After experiencing our first 90-degree day of the season on Friday, many people are wondering what we might expect this summer.
It turns out that the number or 90-degree days each summer is extremely variable here in Madison. From 1971 to 2015, the average number of days at or above 90 in Madison was 10.96. This average, however, struggles to convey a sense of the variability.
A better way to express that variability is by calculating the standard deviation, which, when added to or subtracted from the average, sets a range in which approximately two-thirds of the years will fall.
In this case the standard deviation is nine. Thus, we might expect that two-thirds of the years would range from having 20 to two days at or above 90. As it turns out, 33 of the last 45 summers have been in that range.

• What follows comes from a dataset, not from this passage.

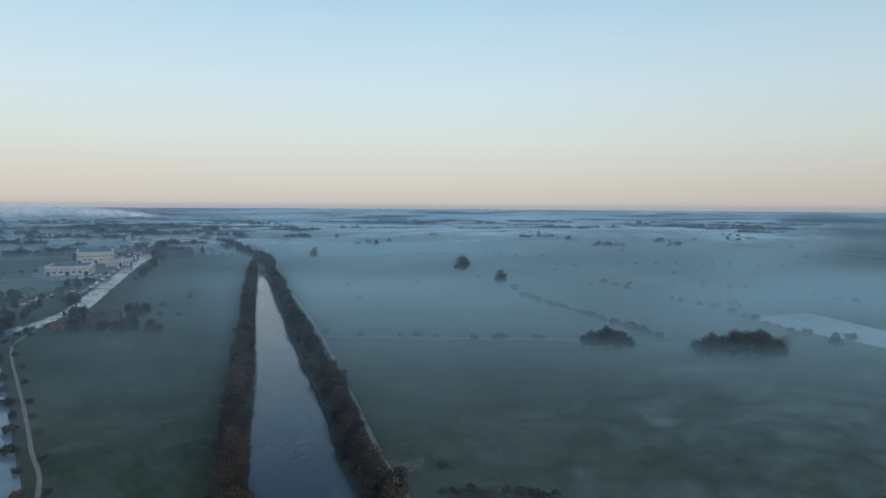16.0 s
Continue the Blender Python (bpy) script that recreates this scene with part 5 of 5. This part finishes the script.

It is interesting that six summers have had 20 or more hot days (1975, 1976, 1983, 1988, 1995 and 2012) – the record being held by 2012 with 39 days.
Over the last four and a half decades, there has been a trend toward fewer hot days each summer, with the averages being 15.8, 11.7, 8.2 and 7.3 days for the 1970s, ’80s, ’90s and ’00s, respectively. The half-completed 2010s, by virtue of the incredibly warm 2012, appear to be bucking this trend as, thus far, we have averaged 12 such days each summer in this decade, though only 2012 had as many as 12.
It remains to be seen what the rest of this summer and the decade will bring, but these data remind us how complicated the interplay between weather and climate can be since the global average temperature has been trending the other way in these same decades.